# WHAT YOU SHOULD DO:
Spot each line that carries the word "with"; copy those lines.

# SOURCE DATA:

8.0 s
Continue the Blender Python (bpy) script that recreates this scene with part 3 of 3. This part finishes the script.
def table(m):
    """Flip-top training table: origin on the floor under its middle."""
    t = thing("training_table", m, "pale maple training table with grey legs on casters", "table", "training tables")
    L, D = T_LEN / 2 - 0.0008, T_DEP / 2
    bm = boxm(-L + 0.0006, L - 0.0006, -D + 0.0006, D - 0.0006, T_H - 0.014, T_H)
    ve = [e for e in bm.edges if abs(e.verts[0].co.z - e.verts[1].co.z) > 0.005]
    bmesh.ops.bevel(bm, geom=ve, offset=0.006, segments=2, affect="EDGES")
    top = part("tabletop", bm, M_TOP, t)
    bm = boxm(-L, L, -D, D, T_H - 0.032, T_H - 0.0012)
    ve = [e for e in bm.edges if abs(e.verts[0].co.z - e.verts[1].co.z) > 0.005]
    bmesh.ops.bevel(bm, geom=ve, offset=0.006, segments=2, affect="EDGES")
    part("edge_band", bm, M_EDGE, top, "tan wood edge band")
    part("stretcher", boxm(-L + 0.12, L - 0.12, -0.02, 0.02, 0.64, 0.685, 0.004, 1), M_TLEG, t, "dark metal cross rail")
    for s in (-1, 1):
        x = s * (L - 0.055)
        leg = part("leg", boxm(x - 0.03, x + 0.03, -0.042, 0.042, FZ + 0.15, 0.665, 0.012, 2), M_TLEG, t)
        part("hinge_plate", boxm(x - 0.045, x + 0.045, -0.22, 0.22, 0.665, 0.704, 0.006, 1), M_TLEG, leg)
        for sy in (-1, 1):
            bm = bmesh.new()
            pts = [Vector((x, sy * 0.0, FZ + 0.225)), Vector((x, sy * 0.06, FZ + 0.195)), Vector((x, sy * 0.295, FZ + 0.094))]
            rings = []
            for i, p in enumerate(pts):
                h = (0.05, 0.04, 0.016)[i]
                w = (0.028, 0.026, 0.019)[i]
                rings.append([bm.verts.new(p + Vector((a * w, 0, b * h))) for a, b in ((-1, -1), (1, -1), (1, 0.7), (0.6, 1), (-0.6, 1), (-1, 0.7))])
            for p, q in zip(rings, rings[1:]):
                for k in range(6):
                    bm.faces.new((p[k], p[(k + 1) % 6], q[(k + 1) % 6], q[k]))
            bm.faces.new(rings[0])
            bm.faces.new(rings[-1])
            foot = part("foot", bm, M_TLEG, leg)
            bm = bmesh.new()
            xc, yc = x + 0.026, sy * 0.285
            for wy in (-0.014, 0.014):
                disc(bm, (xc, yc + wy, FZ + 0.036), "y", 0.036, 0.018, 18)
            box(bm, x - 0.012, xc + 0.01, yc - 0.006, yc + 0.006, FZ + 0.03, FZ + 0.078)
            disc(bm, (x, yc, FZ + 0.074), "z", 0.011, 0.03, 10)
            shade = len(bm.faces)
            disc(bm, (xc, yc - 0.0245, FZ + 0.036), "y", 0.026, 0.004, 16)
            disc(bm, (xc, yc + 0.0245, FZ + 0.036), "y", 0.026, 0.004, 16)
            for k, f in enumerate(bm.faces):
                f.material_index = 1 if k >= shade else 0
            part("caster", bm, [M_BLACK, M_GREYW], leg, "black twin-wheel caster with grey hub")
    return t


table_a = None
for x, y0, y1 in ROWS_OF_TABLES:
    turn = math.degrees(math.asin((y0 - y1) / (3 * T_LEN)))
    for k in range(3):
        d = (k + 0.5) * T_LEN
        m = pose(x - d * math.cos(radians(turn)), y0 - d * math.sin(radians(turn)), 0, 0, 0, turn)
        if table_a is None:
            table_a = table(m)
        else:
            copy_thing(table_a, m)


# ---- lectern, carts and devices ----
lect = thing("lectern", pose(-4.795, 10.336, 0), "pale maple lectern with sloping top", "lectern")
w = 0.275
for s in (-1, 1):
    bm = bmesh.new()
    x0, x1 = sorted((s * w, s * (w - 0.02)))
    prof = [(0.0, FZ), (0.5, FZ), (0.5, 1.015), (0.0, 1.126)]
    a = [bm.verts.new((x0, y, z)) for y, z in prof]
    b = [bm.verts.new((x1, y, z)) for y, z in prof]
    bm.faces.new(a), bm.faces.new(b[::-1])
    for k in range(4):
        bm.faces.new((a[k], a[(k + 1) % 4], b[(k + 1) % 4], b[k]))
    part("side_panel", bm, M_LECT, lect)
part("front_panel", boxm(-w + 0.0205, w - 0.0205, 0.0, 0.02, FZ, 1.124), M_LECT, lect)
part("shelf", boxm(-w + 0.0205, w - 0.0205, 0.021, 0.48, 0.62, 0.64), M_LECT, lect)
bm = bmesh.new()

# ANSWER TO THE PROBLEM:
Continue the Blender Python (bpy) script that recreates this scene with part 3 of 3. This part finishes the script.
    t = thing("training_table", m, "pale maple training table with grey legs on casters", "table", "training tables")
            part("caster", bm, [M_BLACK, M_GREYW], leg, "black twin-wheel caster with grey hub")
lect = thing("lectern", pose(-4.795, 10.336, 0), "pale maple lectern with sloping top", "lectern")